NEAq Day 6: Quincy Care Center

At the end of my week at the New England Aquarium main campus, I drove down to meet Dan Dolan (friend of the Sea Rovers) and his wife Dawn at their home in Higham, MA.

We went for a lovely dinner while we talked about my week and the experiences I had at the New England Aquarium. It’s truly been an incredible week. As I told Dan, I thought I knew the aquarium well, having spent so much time there in the past and then having interned as an educator last summer. However, every single day I was learning about new behind-the-scenes areas, new aspects of exhibits, and new responsibilities and roles off the staff that I never knew about. Dan and Holly are good friends and coordinate their respective Internship aquarium weeks in conversation with each other, and I think that it was very interesting for me personally to learn so much at the different facilities because of my amount of experience (or lack thereof) at each aquarium. In Baltimore, I was learning that aquarium for the first time, and I was exposed to a lot of the behind-the-scenes cogs and systems before I became too familiar with the layout of the Aquarium itself. Because of that, my understanding of the Aquarium and how it runs was being filled in from the inside out, as one big picture revealing itself. However, because I already knew a lot about the guest side of the New England Aquarium operations, seeing so much behind-the-scenes expanded on and colored in my previous understanding of how it runs, and I saw NEAq from completely new angles. Two very different learning experiences at two different aquariums, and I’m glad I got to have both, since I got different things out of each!

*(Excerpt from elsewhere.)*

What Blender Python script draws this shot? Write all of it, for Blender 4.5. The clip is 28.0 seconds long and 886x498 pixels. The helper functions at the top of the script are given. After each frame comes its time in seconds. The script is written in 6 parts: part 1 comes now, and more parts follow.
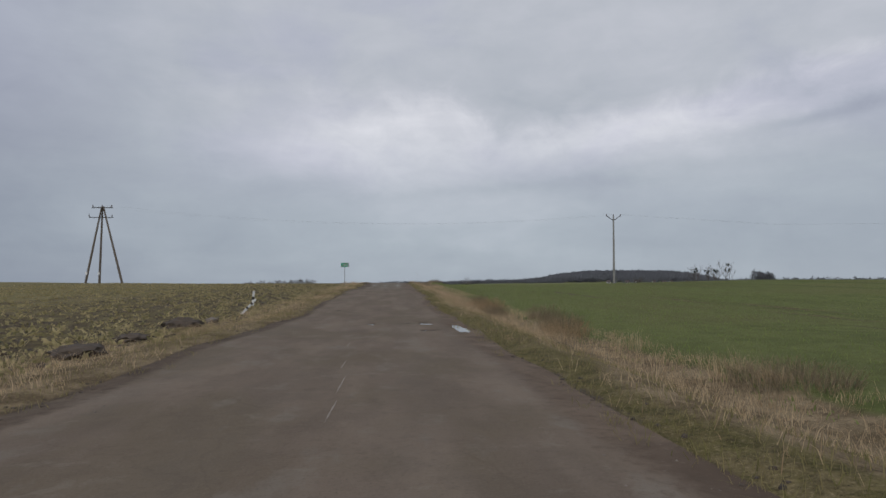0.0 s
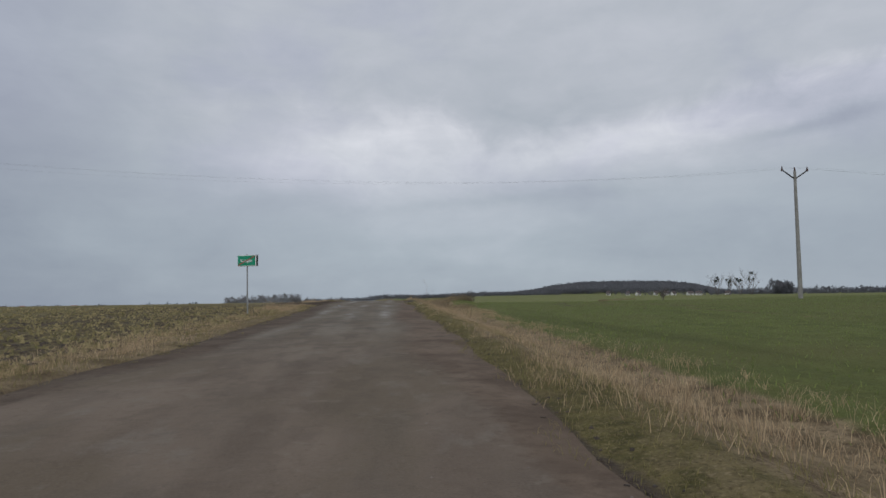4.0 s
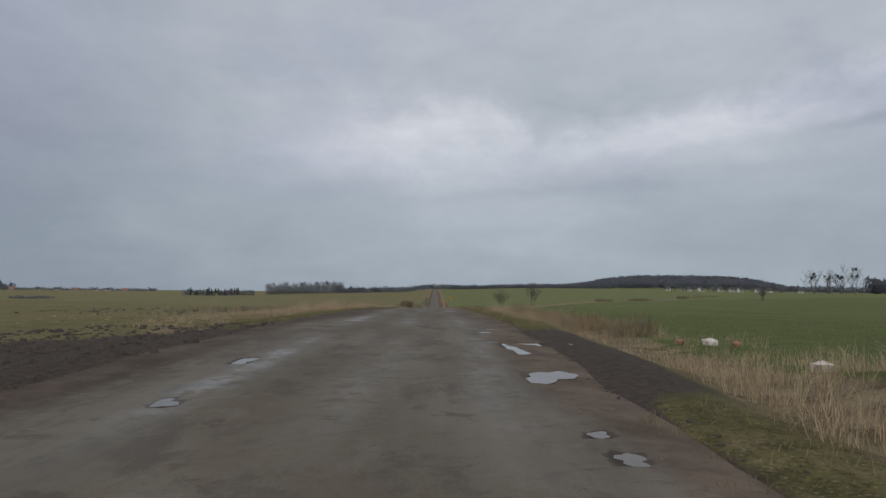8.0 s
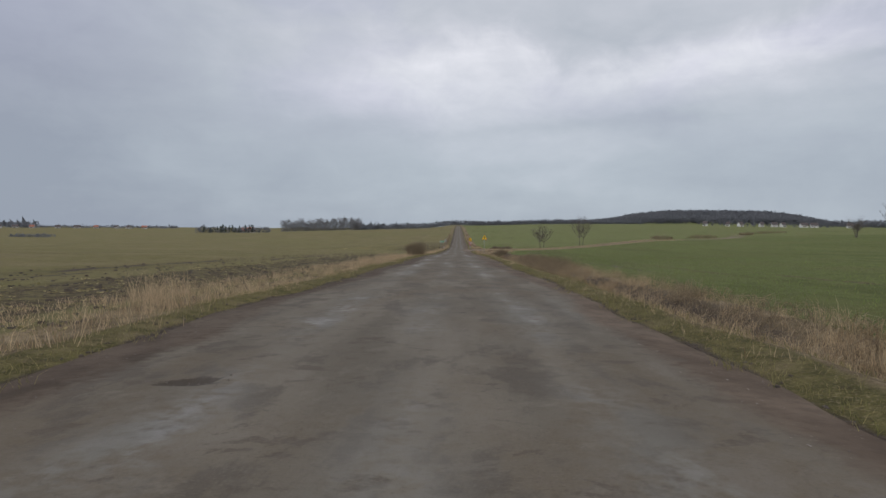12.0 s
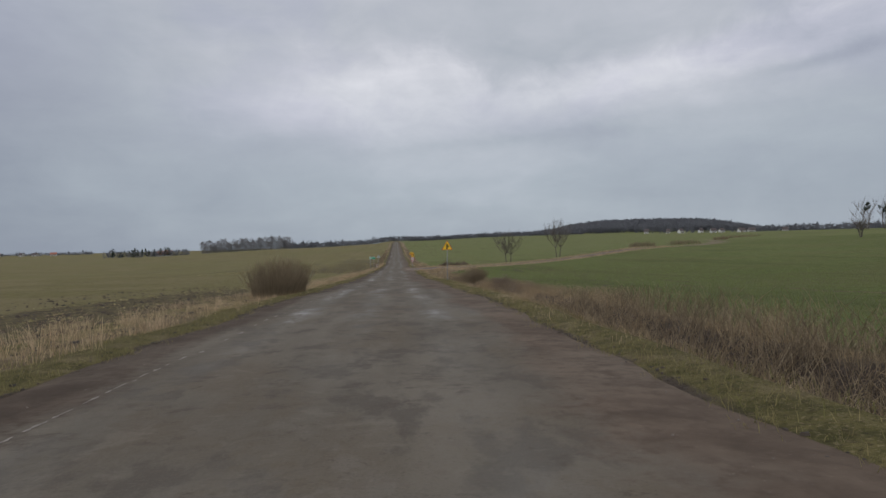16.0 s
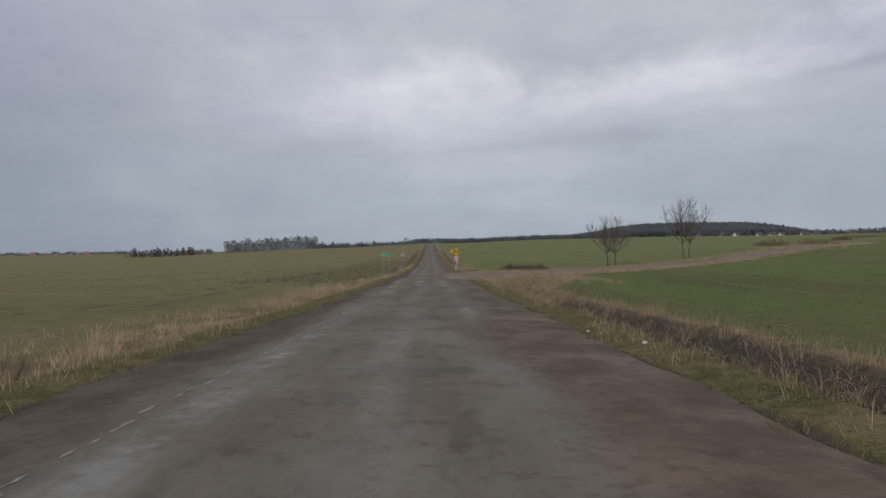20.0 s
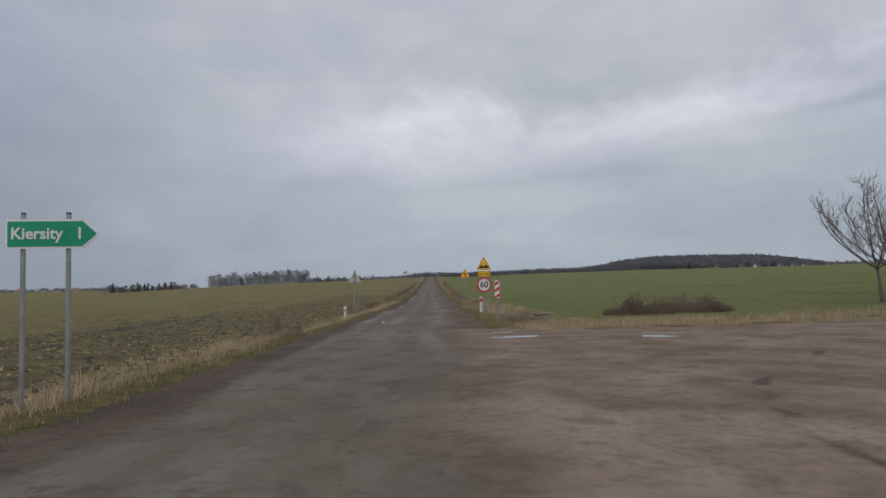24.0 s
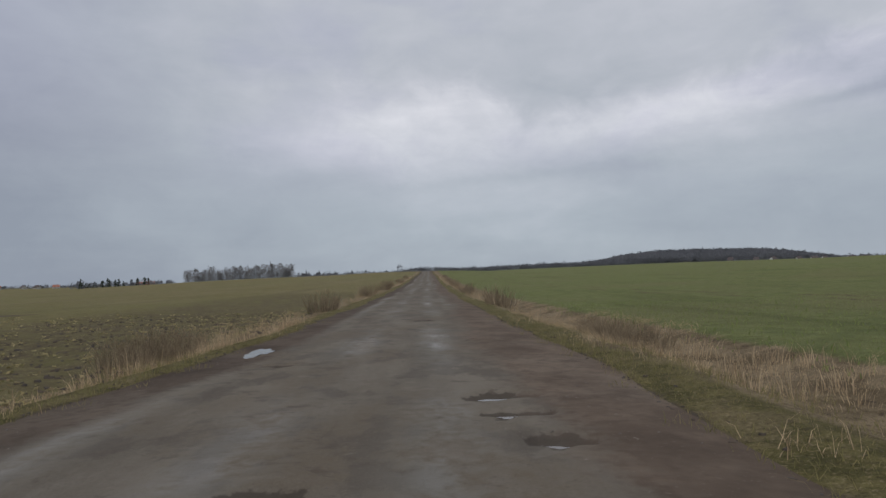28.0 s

After Dan and Dawn and I finished up our dinner and conversation, we stepped outside to find a Beatles tribute band playing by the harbor! 

The next morning, Dan and I drove down to the Quincy animal care center a few minutes away. I had heard about the Quincy center in the abstract, but knew very little about what actually happened there, so I was very curious to see what it was like! I would be spending the morning in the husbandry section, and after lunch would move over to the turtle rehab section. The first thing I saw when we walked in was the tank with the cownose rays. Most of the tanks there have viewing windows on their side, and the cownose window faced the entrance directly, so I could see them all swimming by.

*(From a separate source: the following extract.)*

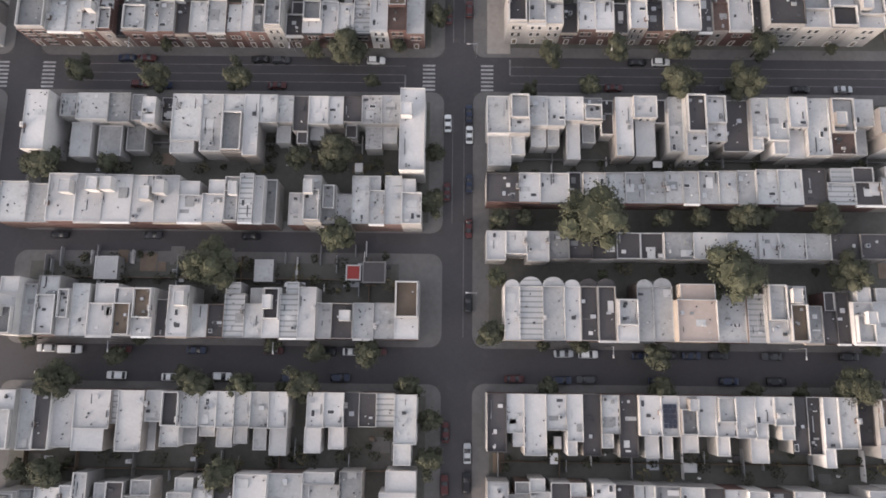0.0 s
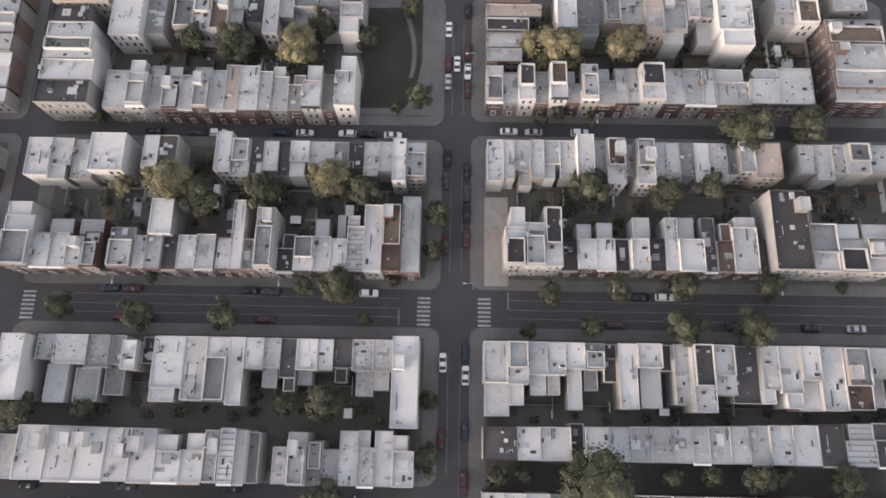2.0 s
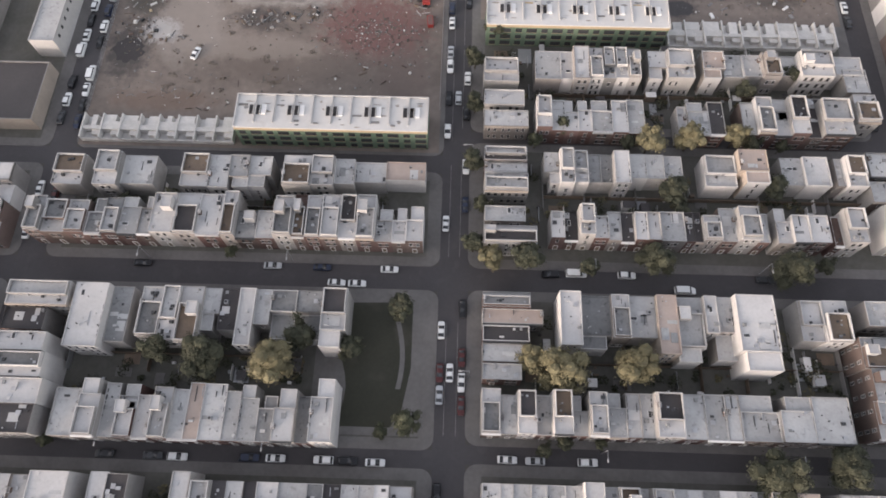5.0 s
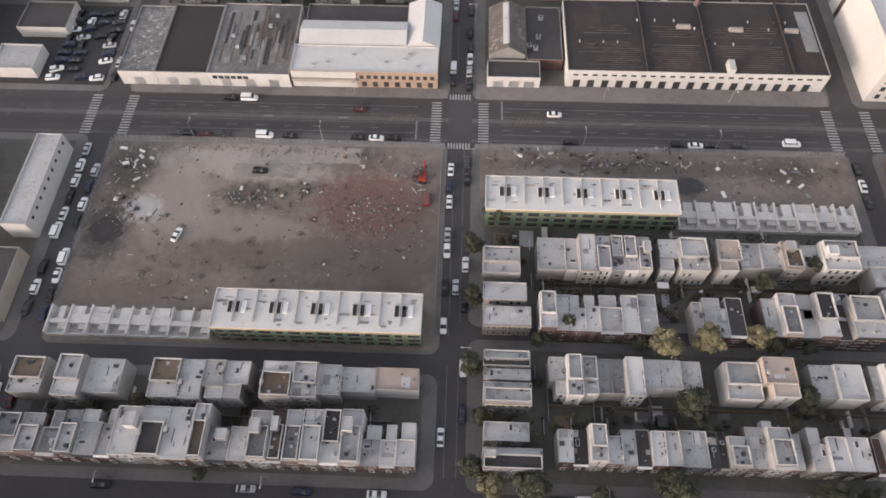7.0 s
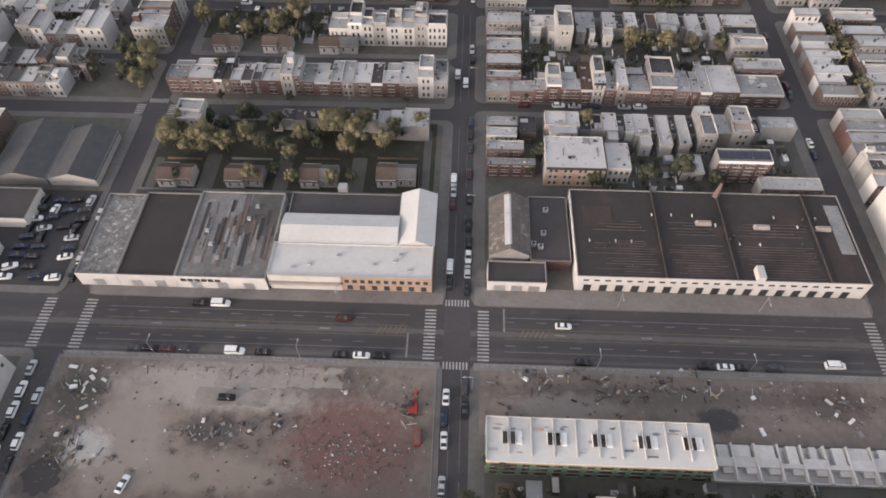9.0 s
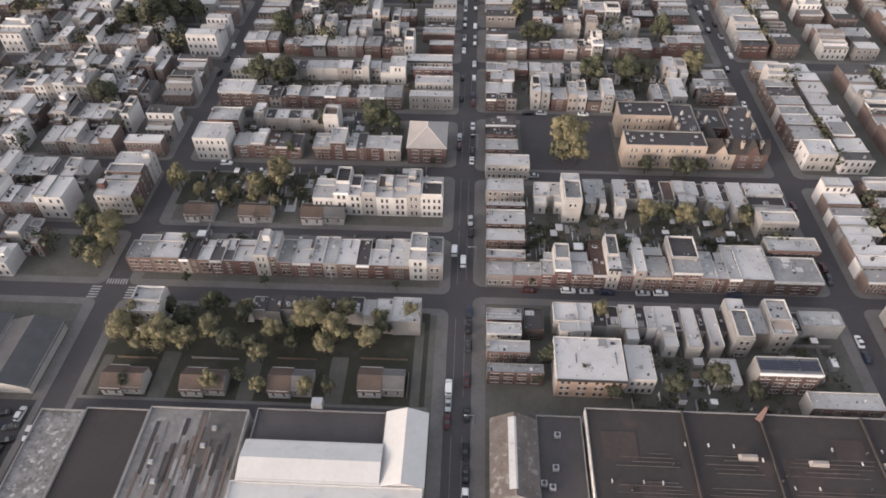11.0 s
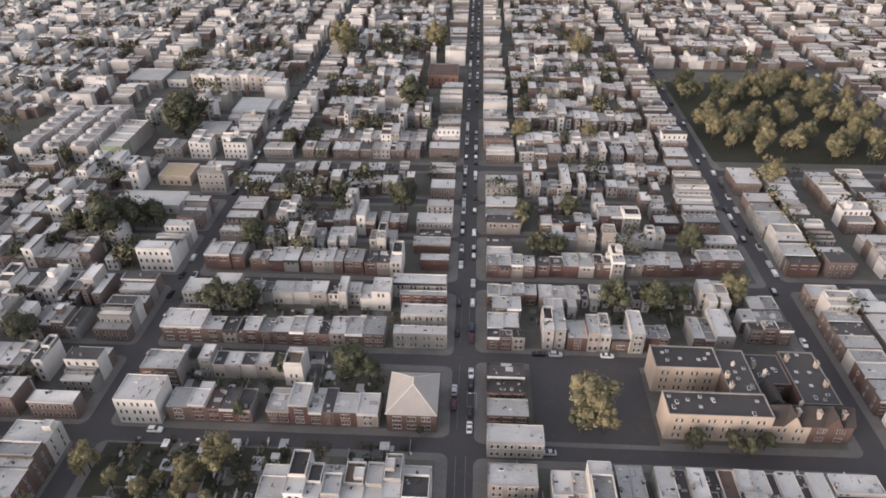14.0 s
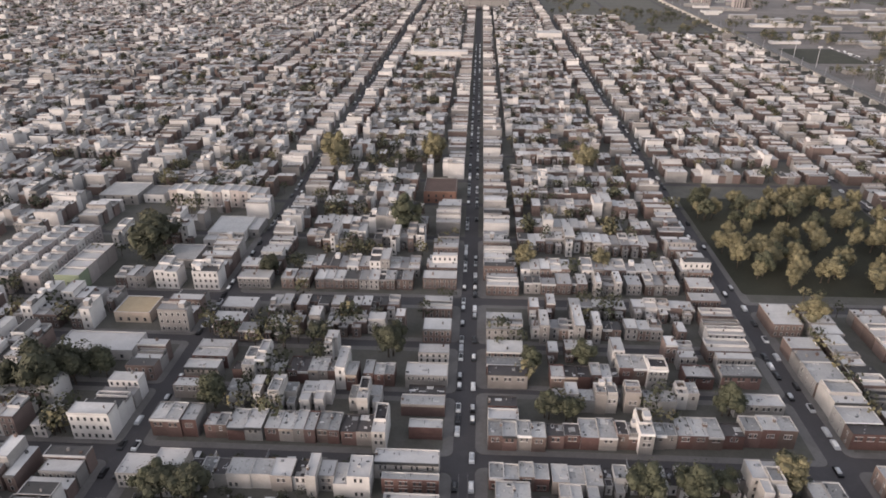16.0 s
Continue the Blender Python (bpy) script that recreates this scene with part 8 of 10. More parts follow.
for x0, y0, x1, y1 in ((-97.3, 336.4, -86.0, 344.4), (-75.0, 336.8, -63.0, 344.4), (-50.5, 337.4, -38.5, 345.4), (-25.5, 338.6, -12.9, 346.6), (-96.5, 407.5, -86.5, 415.0), (-77.0, 407.8, -65.8, 415.0), (-54.8, 407.8, -40.0, 415.5)):
    twin(x0, y0, x1, y1)

# church with a pyramid roof
ob = thing("church_hall", (-12.8, 453.0, 0.15), "red brick hall with a steep pale pyramid roof", "church")
g = Geo()
g.box(-7.4, -8.6, 0, 7.4, 8.6, 7.7)
part("wall", g, [BRICK[0]], ob)
PALEROOF = material("pale_sheet_roofing", (0.31, 0.285, 0.27), None, 0.6, 1.5, 0.2, 0.5, 0.0)
g = Geo()
rim = [(-7.8, -9.0, 7.5), (7.8, -9.0, 7.5), (7.8, 9.0, 7.5), (-7.8, 9.0, 7.5)]
g.v += rim + [(0, -0.8, 12.2), (0, 2.0, 12.2)]
g.f += [(0, 1, 4), (1, 2, 5, 4), (2, 3, 5), (3, 0, 4, 5)]
g.s += [0] * 4
roof_ = part("roof", g, [PALEROOF], ob)
for a, b in ((rim[0], (0, -0.8, 12.2)), (rim[1], (0, -0.8, 12.2)), (rim[2], (0, 2.0, 12.2)), (rim[3], (0, 2.0, 12.2)), ((0, -0.8, 12.2), (0, 2.0, 12.2))):
    # capped hips and ridge
    g = Geo()
    dx, dy = b[0] - a[0], b[1] - a[1]
    q = 0.16 / math.hypot(dx, dy)
    nx, ny = -dy * q, dx * q
    for e, f in ((-1, 0), (0, 1)):
        g.quad(*((p[0] + nx * k, p[1] + ny * k, p[2] + (0.16 if k == 0 else 0.04)) for p, k in ((a, e), (a, f), (b, f), (b, e))))
    part("ridge_cap", g, [STUCCO[2]], roof_)
south_windows(ob, -6.6, 6.6, -8.6, 7.4, 1.2, kind=0)

# school with courtyards
SCHOOLWALL = material("pinkish_tan_brick", (0.36, 0.295, 0.25), (0.26, 0.21, 0.175), 0.9, 3.0, 0.3, 0.6, 0.0)
SLATE = material("brown_slate", (0.05, 0.043, 0.041), None, 0.8, 2.0, 0.3, 0.7, 0.0)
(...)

Dan gave me a tour of the husbandry area, and after introducing me to the cownose rays, he brought me to a darkened viewing area to see into the tank with three juvenile sand tiger sharks! They were beautiful, and very different from what I know adult sand tigers look like from Shark Alley in Baltimore.

After my tour, we got to work. Dan and I worked together to vacuum the floors of two of the larger tanks, before I joined the 10am cownose ray feeding. Their biggest and oldest cownose is named Mystic, and she’s very noticable because she’s at least two-thirds bigger than the rest of them. The rest of mine and Dan’s morning was spent helping to build a new rack for smaller tanks. We helped cut the fiberglass bars, and I was the driller making all teh holes for the screws and helping to screw it all together. After we had finished the first story of the rack, it was time to break for lunch – our thai food had arrived.

After lunch, I headed to the other side of the warehouse to the turtle hospital. Most of the sea turtles have been released, with only two left (one just finished medication, the other is getting moved to a longer-term treatment facility). I carefully siphon-vaccumed their two tanks and then helped the team finish draining one of the empty tanks. Once the turtle team was done for the day, I rejoined the construction efforts and we finished another section of the rack.

And then, all too soon, my time with Dan at NEAq was done! What a whirlwind week, every day brought so many new experiences to the table and I love the New England Aquarium even more for it. It was truly such a fantastic week, and I couldn’t have asked for a better wrap-up to my aquarium weeks. Thank you Dan!